The "distortion" the LM386 is producing is "clipped" distortion, and probably looks something like this if the output were viewed:
That is a "hard" clipping at the tops and bottoms, and we perceive that as a "metal" type of tone.
When you overdrive a vacuum-tube amplifier, it also distorts the waveform, but the edges are much more rounded, and thus, pleasant to listen to.
Here is some more information on musical distortion, including a blurb about the legendary Ibanez TS9 "tube screamer."
The bottom line is, hard clipping will always sound "metal", and soft clipping will sound more pleasant. It is possible to achieve soft-clipping with solid-state electronics, but it's a little more involved than simply overdriving an input.

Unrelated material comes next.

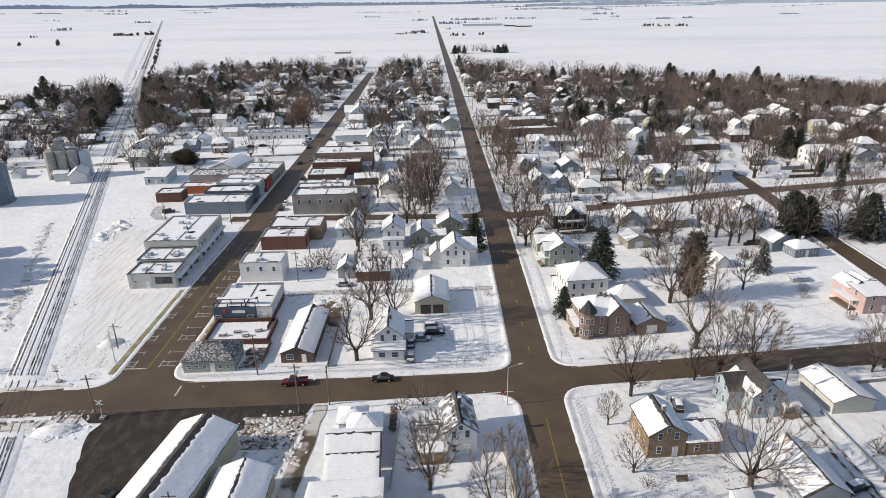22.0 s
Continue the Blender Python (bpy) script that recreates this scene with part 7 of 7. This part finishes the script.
def litter(n, box, size, dense, seed, label, mat):
    """Small ragged tufts, thick in some places and thin in others."""
    r = random.Random(seed)
    s = Shape()
    k = 0
    for _ in range(n * 12):
        x, y = r.uniform(box[0], box[1]), r.uniform(box[2], box[3])
        if noise.noise((x * 0.055, y * 0.055, 3.7)) + 0.5 * noise.noise((x * 0.25, y * 0.25, 1.1)) < dense or on_street(x, y):
            continue
        for _ in range(r.randint(1, 4)):
            a, h = r.uniform(0, math.pi), size * r.uniform(0.4, 1.2)
            c, q = math.cos(a) * h * r.uniform(0.3, 0.9), math.sin(a) * h * r.uniform(0.3, 0.9)
            px, py = x + r.uniform(-0.4, 0.4), y + r.uniform(-0.4, 0.4)
            s.quad((px - c * 0.4, py - q * 0.4, -0.06), (px + c * 0.4, py + q * 0.4, -0.06), (px + c * r.uniform(-0.5, 1), py + q * r.uniform(-0.5, 1), h * 0.8))
        k += 1
        if k >= n:
            break
    tagged(new("grass_tufts", s.mesh("grass_tufts", mat)), label, "grass", kind="stuff")


DRY = material("dry_grass", (0.20, 0.155, 0.10), 0.95, (0.11, 0.085, 0.06), 0.2, 3, 0.6, 0.0)
litter(4200, (-75, 232, -60, 112), 0.18, 0.2, 51, "dry brown grass tufts poking through snow", DRY)
litter(1300, (10, 96, -60, -3), 0.27, 0.16, 52, "weeds and litter in snowy back yards", DRY)
litter(1800, (-140, -92, -60, 112), 0.26, 0.2, 53, "dry weeds along the railway", DRY)
litter(5200, (-75, 250, 112, 260), 0.45, 0.1, 54, "dry brown grass in snowy gardens", DRY)


# ---- yards in the middle and far town: bushes, fences, drives, cars, poles and wires ----
ry = random.Random(91)
YARDS = ((8, 104, 60, 106), (8, 106, 136, 226), (-74, -6, 120, 224), (112, 232, 28, 132), (112, 232, 150, 250), (-46, -6, 52, 104), (-146, -96, 182, 222), (8, 232, 262, 420), (-74, -8, 250, 420), (-180, -96, 265, 420), (-400, -200, 120, 330))
YARD_SHARE = (3, 5, 5, 4, 4, 2, 1, 6, 3, 3, 4)
items_a, items_b = [], []
for _ in range(9000):
    x0, x1, y0, y1 = ry.choices(YARDS, YARD_SHARE)[0]
    x, y = ry.uniform(x0, x1), ry.uniform(y0, y1)
    if noise.noise((x * 0.06, y * 0.06, 6.0)) < -0.05 or abs(x - rail_line(y)[0]) < 14 or abs(y - (117 + x * 0.17)) < 8 and x > 0 or abs(y - (228 + x * 0.14)) < 6:
        continue
    if not free(x, y, 0.3):
        continue
    h = ry.uniform(0.9, 3.2) / 12
    m = pose(x, y, -0.1, 0, 0, ry.uniform(0, 360)) @ Matrix.Diagonal((h * 1.2, h * 1.2, h, 1))
    k = ry.randrange(2)
    items_a.append((BUSH_LOW[k][0], m))
    items_b.append((BUSH_LOW[k][1], m))
    if len(items_b) >= 620:
        break
joined("garden_bush_stems", items_a, BARK, "stems of bare bushes in snowy town gardens", "bushes")
joined("garden_bushes", items_b, TWIG, "bare brown bushes in snowy town gardens", "bushes")


def yard_fence(x, y, L, rot, h, mat, label):
    """A straight run of boards between posts, too far off to tell the boards apart."""
    t = thing("fence", label, "fence", pose(x, y, 0, 0, 0, rot), "yard fences")
    part("panel", Shape().box(0, -0.03, -0.2, L, 0.03, h).box(0, -0.05, h - 0.08, L, 0.05, h), mat, t)
    posts = Shape()
    for k in range(int(L / 2.4) + 1):
        posts.box(k * 2.4 - 0.06, -0.09, -0.2, k * 2.4 + 0.06, 0.09, h + 0.12)
    part("post", posts, WOOD, t)


for _ in range(400):
    x0, x1, y0, y1 = ry.choices(YARDS[:6] + YARDS[7:8], YARD_SHARE[:6] + YARD_SHARE[7:8])[0]
    x, y = ry.uniform(x0, x1 - 12), ry.uniform(y0, y1 - 8)
    L, way = ry.uniform(6, 15), ry.choice((5, 5, 95))
    mid = pose(x, y, 0, 0, 0, way) @ Vector((L / 2, 0, 0))
    ends = [pose(x, y, 0, 0, 0, way) @ Vector((L * f, 0, 0)) for f in (0, 0.25, 0.75, 1)]
    if any((e.x - a) ** 2 + (e.y - b) ** 2 < (c - 1.4) ** 2 for e in ends + [mid] for a, b, c in USED if c > 5):
        continue
    if any(abs(e.y - (117 + e.x * 0.17)) < 7 and e.x > 0 or abs(e.y - (228 + e.x * 0.14)) < 6 or abs(e.x - 110) < 7 for e in ends):
        continue
    m, what = ry.choice(((WOOD, "weathered brown board fence between snowy yards"), (GREY, "grey board fence between snowy yards"), (DARK, "dark board fence between snowy yards"), (TRIM, "white board fence between snowy yards")))
    yard_fence(x, y, L, way + ry.uniform(-2, 2), ry.uniform(0.9, 1.7), m, what)
    if len([o for o in scene.objects if o.get("group") == "yard fences"]) >= 34:
        break
# drives and shovelled walks
for k, (pts, w, m) in enumerate((([(-8, 84), (-13, 84.5)], 3, SLUSH), ([(9, 88), (17, 89), (34, 90.5)], 3.2, SLUSH), ([(36.5, 122), (36.5, 130), (34, 136)], 3.2, PATH_ROWS), ([(46.5, 124), (46.5, 133)], 3.0, SLUSH), ([(61, 126), (61.5, 140), (56, 150)], 3.0, PATH_ROWS), ([(9, 160), (17, 161)], 3, PATH_ROWS), ([(9, 190), (20, 192), (34, 192)], 3, SLUSH), ([(10, 209), (28, 213)], 3, PATH_ROWS), ([(-4, 147), (-14, 147)], 3, PATH_ROWS), ([(-4, 178), (-20, 176)], 3, PATH_ROWS), ([(-4, 200), (-20, 203)], 3, SLUSH), ([(-47, 118), (-46, 150), (-44, 205), (-43, 222)], 3.2, PATH_ROWS), ([(56, 132), (57, 170), (58, 226)], 3.0, PATH_ROWS), ([(104, 186), (84, 184)], 3, SLUSH), ([(122, 118), (122, 100), (126, 92)], 3, PATH_ROWS), ([(112, 46), (125, 47)], 2.4, PATH_ROWS), ([(112, 88), (124, 88)], 2.4, PATH_ROWS), ([(178, 150), (178, 136), (176, 128)], 3, SLUSH), ([(200, 88), (190, 92), (178, 95), (168, 92)], 4, PATH_ROWS), ([(234, 76), (224, 76)], 3, SLUSH), ([(232, 128), (220, 128)], 3, PATH_ROWS), ([(-76, 152), (-66, 152), (-52, 150)], 5, SLUSH), ([(-58, 122), (-50, 130), (-50, 150)], 6, PATH_ROWS), ([(-75, 232), (-68, 236)], 4, SLUSH), ([(-96, 112), (-120, 112), (-126, 118), (-128, 130)], 3.6, PATH_ROWS), ([(-90, 240), (-100, 240), (-128, 238)], 4, PATH_ROWS))):
    structure("drive", band(smooth(pts, 2), w, -0.014 + k * 0.0008, 1.6, 0.4), m, "slushy drive ploughed through the snow", "drive")


def far_car(x, y, rot, paint, label):
    """A parked car far from the camera."""
    t = thing("car", label, "car", pose(x, y, 0.04, 0, 0, rot), "parked cars")
    b = profile([(-2.25, 0.3), (-2.25, 0.8), (-2.1, 0.9), (1.1, 0.9), (2.15, 0.75), (2.3, 0.55), (2.25, 0.3)], -0.88, 0.88, 0.05)
    part("body", b, PAINTS[paint], t)
    part("cabin_glass", profile([(-1.7, 0.9), (-1.2, 1.45), (0.3, 1.45), (1.0, 0.9)], -0.8, 0.8, 0.14), GLASS, t)
    part("roof", Shape().box(-1.2, -0.66, 1.43, 0.3, 0.66, 1.5), PAINTS[paint] if ry.random() < 0.5 else ROOF_SNOW, t)
    tyres = Shape()
    for u in (-1.4, 1.4):
        for v in (-0.84, 0.84):
            tyres.tube((u, v - 0.1, 0.3), (u, v + 0.1, 0.3), 0.32, 0.32, 8)
    part("wheel", tyres, RUBBER, t)


for x, y, r in ((-78.6, 122, 90), (-78.4, 129, 90), (-91.6, 126, 90), (-91.4, 133, 92), (-91.5, 141, 90), (-78.4, 166, 90), (-91.4, 176, 90), (-90.8, 240, 60), (-91.0, 244, 60), (-90.6, 248.5, 62), (-91.2, 253, 60), (-78.2, 252, 90), (-49.5, 124, 85), (-51.5, 129.5, 88), (-48, 136, 80), (-70.5, 240, 5), (-70, 236, 5), (-62, 240.5, 8), (40.5, 184, 5), (62, 156, 80), (110.5, 186, 95), (-120, 236, 10), (-114, 238, 15), (200.5, 90, 20), (-226, 140, 70)):
    c = ry.choice(("black", "black", "silver", "white", "blue", "maroon"))
    far_car(x, y, r, c, {"black": "black", "silver": "silver", "white": "white", "blue": "dark blue", "maroon": "dark red"}[c] + " car parked by a snowy street")


def wire_line(posts, label):
    """Sagging wires from pole to pole, poles included."""
    for k, (x, y) in enumerate(posts):
        a, b = posts[max(0, k - 1)], posts[min(len(posts) - 1, k + 1)]
        utility_pole(x, y, 9.5, math.degrees(math.atan2(b[1] - a[1], b[0] - a[0])) + 90, k % 2 == 1)
    s = Shape()
    for (x0, y0), (x1, y1) in zip(posts, posts[1:]):
        d = math.hypot(x1 - x0, y1 - y0)
        ox, oy = -(y1 - y0) / d, (x1 - x0) / d
        for o in (-0.9, 0.0, 0.9):
            row = [(x0 + (x1 - x0) * f + ox * o, y0 + (y1 - y0) * f + oy * o, 8.75 - 0.09 * d * 0.3 * 4 * f * (1 - f)) for f in (0, 0.17, 0.33, 0.5, 0.67, 0.83, 1)]
            for p, q in zip(row, row[1:]):
                s.tube(p, q, 0.016, 0.016, 3, cap=False)
    tagged(new("power_line", s.mesh("power_line", DARKTRIM)), label, "power line", kind="stuff")


wire_line([(56.4, 62), (57.2, 92), (58.2, 134), (59.6, 172), (60.6, 214)], "thin power lines sagging along an alley")
wire_line([(-48.6, 120), (-47.6, 158), (-46.2, 196), (-45, 236)], "thin power lines behind main street")
wire_line([(9.8, 262), (9.9, 305), (10.0, 350), (10.0, 400), (9.6, 450)], "thin power lines beside the highway")
wire_line([(173, 104), (172, 140), (170, 178), (168, 214)], "thin power lines along a snowy lane")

DIYstomboxes have many schematics available for various types of distortions and other effects.
In general when building stomp-boxes you want high input impedance and low output impedance.
A passive guitar pickup usually has 6 to 15 kOhm impedance.
Typical values for inputs are 1 MOhm for the input. That's what has been traditionally used in the input stage of tube amplifiers. The value is so much higher than the output of the pickup that you will see almost no change in tone by plugging your guitar into this input.
You can go lower, but the lower you go, the more the input affects the tone. I wouldn't go below 10 times the pickup impedance (so 150kOhm would be my limit).
The LM368 has a input impedance of 50kOhm. If you directly connect your guitar to it, you'll load your pickups quite a bit. This results in a shift of the resonant frequencies of the pickup and some loss in treble. If you on the other hand connect this to the output of another stomp-box you may just lose some gain.
For comparison the good old Tubescreamer effect has a input impedance of 510kOhm.
Regarding output impedance of a stomp-box: There is no real standard here. Some effects are driving the output with a impedance of 10kOhm. That's fine and in the ballpark of what the pickup itself has. On the other hand some effects have the output as high as 100kOhm.
The schematic you've posted has a output of roughly 1Meg. That is a lot. The reason for this is, that there is a passive tone control in front of it. If the volume pot would be of a smaller resistance the pot would not only control the voltage but also influence the tone stack.
Overall I don't like the design. I would expect a simple buffer amplifier between the tone-stack and the volume pot. That would allow you to drop the resistance of the volume pot to something reasonable.
On the other hand I have never heard the effect, and the impedances might be just right for the tone. A good distorted guitar tone is the sum of all imperfections down the signal path after all :-)
Best Answer
The answer lies in supplying the plates of the 12AX7 and the 4558 correctly (adding connections to 12v in my case). The latter omitted from the original design. Rookie error, but it is now working well.